I am particularly grateful for one piece of advice that I received from my noble friend Lord Lucas, which I thought summed up our deliberations on this Bill. It is a quote from John Stuart Mill, who must have been sitting in Committee when he said:
“Education, in its largest sense, is one of the most inexhaustible of all topics … and notwithstanding the great mass of excellent things which have been said respecting it, no thoughtful person finds any lack of things both great and small still waiting to be said”.
I thought that was a pretty good summation of our debate.

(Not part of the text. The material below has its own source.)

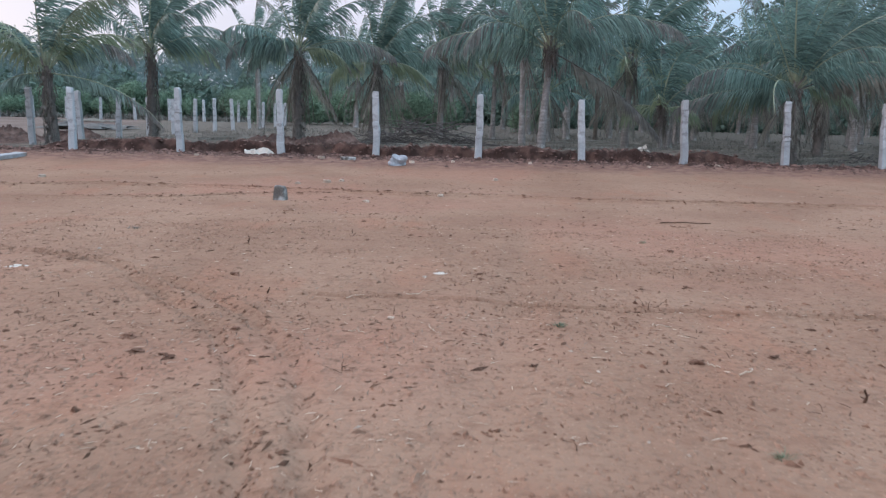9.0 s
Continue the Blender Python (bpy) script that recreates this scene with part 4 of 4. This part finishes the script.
rs = np.random.default_rng(77)
near = strew(11, 70000, -4.2, 5.2, 2.2, 26.5, 0.45, 0.9)
lumps("soil_crumbs", near, 0.0035 + 0.014 * rs.random(len(near)) ** 2.6, 1, M_CLOD, 0.75, "small crumbs of reddish soil strewn over the field", "soil", 0.9)
wide_c = strew(12, 22000, -14, 20, 6, 37.5, 0.45, 0.5)
lumps("soil_clods", wide_c, 0.006 + 0.018 * rs.random(len(wide_c)) ** 3, 2, M_CLOD, 0.55, "clods of reddish soil strewn over the field", "soil")
mid = strew(16, 13000, -6, 7.5, 4.5, 29, 0.35, 0.7)
lumps("soil_lumps", mid, 0.006 + 0.015 * rs.random(len(mid)) ** 2, 12, M_CLOD, 0.62, "flat lumps of reddish soil scattered over the field", "soil")
rutc = along_ruts(5, 60)
lumps("rut_crumbs", rutc, 0.004 + 0.014 * rs.random(len(rutc)) ** 3, 3, M_CLOD, 0.55, "loose soil crumbs along the wheel ruts", "soil")
dark = strew(13, 7000, -4.5, 5.5, 2.4, 27, 0.3, 0.7)
lumps("plant_crumbs", dark, 0.003 + 0.012 * rs.random(len(dark)) ** 3, 4, M_CRUMB, 0.6, "dark crumbs of dead plants and roots on the earth", "plant litter", 1.3)
dark2 = strew(14, 2600, -14, 20, 6, 34, 0.3, 0.4)
lumps("plant_litter", dark2, 0.008 + 0.022 * rs.random(len(dark2)) ** 3, 5, M_CRUMB, 0.5, "dark flakes of dead plants on the earth", "plant litter", 1.6)
# dark clods added along the far ruts to stand for their broken ledge shadow
rc = np.array([(x, y) for x, y in along_ruts(6, 90) if y > 29])
lumps("rut_clods", rc, 0.008 + 0.026 * rs.random(len(rc)) ** 2.5, 8, M_CRUMB, 0.5, "dark clods drawing the shadow line of the far wheel ruts", "soil", 1.5)
rub = np.stack([rs.uniform(-13, 24, 13000), 38.85 + 0.6 * rs.normal(0, 1, 13000)], -1)
rub = rub[(rub[:, 1] < 40.2) & (rub[:, 1] > 36.6)]
lumps("bank_rubble", rub, 0.014 + 0.065 * rs.random(len(rub)) ** 3, 6, M_RUBBLE, 0.6, "red rubble and clods along the cut bank", "rubble")
pale = strew(15, 1500, -6, 8, 2.4, 32, 0.4, 0.5)
lumps("pale_chips", pale, 0.005 + 0.012 * rs.random(len(pale)) ** 2, 7, M_CHIP, 0.5, "tiny pale stone chips on the earth", "stone chips")


def clusters(seed, n, x0, x1, y0, y1, many=16, wide=0.09):
    """Places gathered in small clumps: the uprooted remains of single plants."""
    r = np.random.default_rng(seed)
    out = []
    for x, y in strew(seed, n, x0, x1, y0, y1, 0.25, 0.5):
        k, w = int(r.integers(3, many)), wide * r.uniform(0.4, 1.7)
        out.append(np.stack([r.normal(x, w * 1.3, k), r.normal(y, w * 0.7, k)], -1))
    return np.concatenate(out)


roots = clusters(61, 520, -4.5, 5.5, 2.6, 28)
lumps("root_clumps", roots, 0.004 + 0.013 * rs.random(len(roots)) ** 2.2, 41, M_CRUMB, 0.65, "clumps of dark soil and dead roots on the field", "plant litter", 1.4)
roots = clusters(62, 420, -13, 18, 17, 35, 14, 0.13)
lumps("root_clumps", roots, 0.006 + 0.018 * rs.random(len(roots)) ** 2.2, 42, M_CRUMB, 0.6, "clumps of dark soil and dead roots on the field", "plant litter", 1.5)
tracks = np.array([(x, y) for x, y in along_ruts(9, 60, 0.45) if 19.4 < y < 24.7 and x < 0.4])
lumps("track_crumbs", tracks, 0.005 + 0.014 * rs.random(len(tracks)) ** 2.5, 43, M_CRUMB, 0.6, "dark crumbs pressed up along the tyre tracks", "soil")


def strips(name, spots, long, wide, seed, material, lift, label, category, stand=0.0):
    """Many thin bent strips in one mesh; stand: how upright they are."""
    r = np.random.default_rng(seed)
    n = len(spots)
    a = r.uniform(0, 6.28, n)
    ln = long * r.uniform(0.4, 1.3, n)
    bend = r.normal(0, 0.5, n)
    base = np.stack([spots[:, 0], spots[:, 1], surface(spots[:, 0], spots[:, 1]) + lift], -1)
    up = np.clip(stand + r.normal(0, 0.25, n) * (stand > 0), 0, 0.98)
    d1 = np.stack([np.cos(a) * (1 - up), np.sin(a) * (1 - up), up + 0.03], -1)
    d2 = np.stack([np.cos(a + bend) * (1 - up * 0.7), np.sin(a + bend) * (1 - up * 0.7), up * 0.8 - 0.02 * (stand == 0)], -1)
    s = np.stack([-np.sin(a), np.cos(a), np.zeros(n)], -1) * wide
    t = np.stack([np.zeros(n), np.zeros(n), np.full(n, wide)], -1)
    p0, p1 = base, base + d1 * (ln * 0.5)[:, None]
    p2 = p1 + d2 * (ln * 0.5)[:, None]
    v = np.stack([p0 - s, p0 + s, p0 + t, p1 - s, p1 + s, p1 + t, p2], 1).reshape(-1, 3)
    q = 7 * np.arange(n)[:, None]
    f = np.concatenate([q + [0, 3, 5], q + [0, 5, 2], q + [2, 5, 4], q + [2, 4, 1], q + [1, 4, 3], q + [1, 3, 0], q + [3, 6, 5], q + [5, 6, 4], q + [4, 6, 3]])
    thing(name, mesh_of(name, v, f, material), (0, 0, 0), label, category, kind="stuff")


# drifts of dead plants: flakes, standing stubs and straws gathered in patches
DRIFTS = [(-2.6, 7.4, 1.3, 0.8), (2.6, 6.6, 1.1, 1.1), (-2.7, 20.2, 0.8, 0.9), (0.6, 16.2, 0.6, 0.4), (0.0, 14.6, 0.7, 0.5), (-1.2, 21.6, 0.6, 0.5), (-3.6, 11.2, 0.6, 0.4), (1.3, 21.9, 0.8, 0.5), (0.3, 5.5, 0.5, 0.25), (3.2, 12.0, 1.0, 0.8)]


def drift(seed, n):
    r = np.random.default_rng(seed)
    return np.concatenate([np.stack([r.normal(x, a, n), r.normal(y, b, n)], -1) for x, y, a, b in DRIFTS])


flakes = drift(51, 420)
lumps("plant_litter", flakes, 0.004 + 0.014 * rs.random(len(flakes)) ** 2.5, 31, M_CRUMB, 0.45, "dark flakes of dead plants drifted in patches", "plant litter", 1.4)
strips("stubble", drift(52, 26), 0.05, 0.0026, 32, M_TWIG, -0.004, "short dark dead stalks standing in patches", "stubble", 0.7)
strips("dry_grass", drift(53, 150), 0.05, 0.0016, 33, M_DRYGRASS, -0.003, "thin dry grey-green grass in patches", "grass", 0.5)
strips("twig_litter", clusters(63, 150, -4.5, 5.5, 2.6, 27, 9, 0.07), 0.07, 0.0024, 44, M_TWIG, 0.008, "thin dark roots tangled in clumps", "twigs", 0.25)
strips("straw_litter", drift(54, 60), 0.06, 0.0018, 34, M_STRAW, 0.006, "thin pale straws gathered in patches", "straw")
strips("straw_litter", strew(21, 3000, -4.5, 5.5, 2.4, 27, 0.35, 0.6), 0.055, 0.0018, 1, M_STRAW, 0.006, "thin pale straws strewn over the earth", "straw")
strips("straw_litter", strew(22, 900, -12, 16, 8, 32, 0.15, 0.4), 0.08, 0.0026, 2, M_STRAW, 0.008, "thin pale straws strewn over the earth", "straw")
strips("stubble", strew(23, 380, -5, 6, 2.6, 18, 0.2, 0.6), 0.05, 0.003, 3, M_TWIG, -0.004, "short dark dead stalks standing in the earth", "stubble", 0.7)
strips("stubble", strew(24, 700, -13, 18, 9, 33, 0.2, 0.4), 0.06, 0.0036, 4, M_TWIG, -0.004, "short dark dead stalks standing in the earth", "stubble", 0.7)
strips("twig_litter", strew(25, 450, -5, 6, 2.6, 27, 0.3, 0.6), 0.05, 0.0022, 5, M_TWIG, 0.006, "dark broken twigs strewn over the earth", "twigs")
strips("twig_litter", strew(26, 1200, -14, 20, 8, 36, 0.1, 0.4), 0.09, 0.0032, 6, M_TWIG, 0.008, "dark broken twigs strewn over the earth", "twigs")
strips("dry_grass", strew(27, 18000, -11.5, 26, 39.35, 47.5, 0.3, 0.5), 0.20, 0.0042, 7, M_DRYGRASS, -0.01, "dry grey-brown grass under the palms", "grass", 0.6)
strips("dry_grass", strew(28, 9000, -14, 34, 46, 66, 0.3, 0.3), 0.28, 0.008, 8, M_DRYGRASS, -0.01, "dry grey-brown grass under the palms", "grass", 0.6)
strips("dry_grass", strew(29, 3500, -70, -14, 84.5, 90, 0.4, 0.2), 0.7, 0.05, 9, M_DRYGRASS, -0.01, "rough dry grass along the far boundary", "grass", 0.6)
strips("palm_litter", strew(30, 900, -10, 26, 40.2, 56, 0.2, 0.4), 0.9, 0.02, 10, M_DEAD, 0.02, "fallen brown leaf strips under the palms", "leaf litter")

Like the noble Baroness, Lady Jones of Whitchurch, I put publicly on the record what I hope the members of the Bill team know privately—that is, my gratitude to them, as they have been exemplary in every way. I have been very glad to receive lots of praise from many noble Lords about how they have behaved, and I am glad to have the chance to say to them, although they always want to be anonymous and nameless, how much I appreciate the work that they have done and how much it has helped all of us arrive at a better place with the Bill.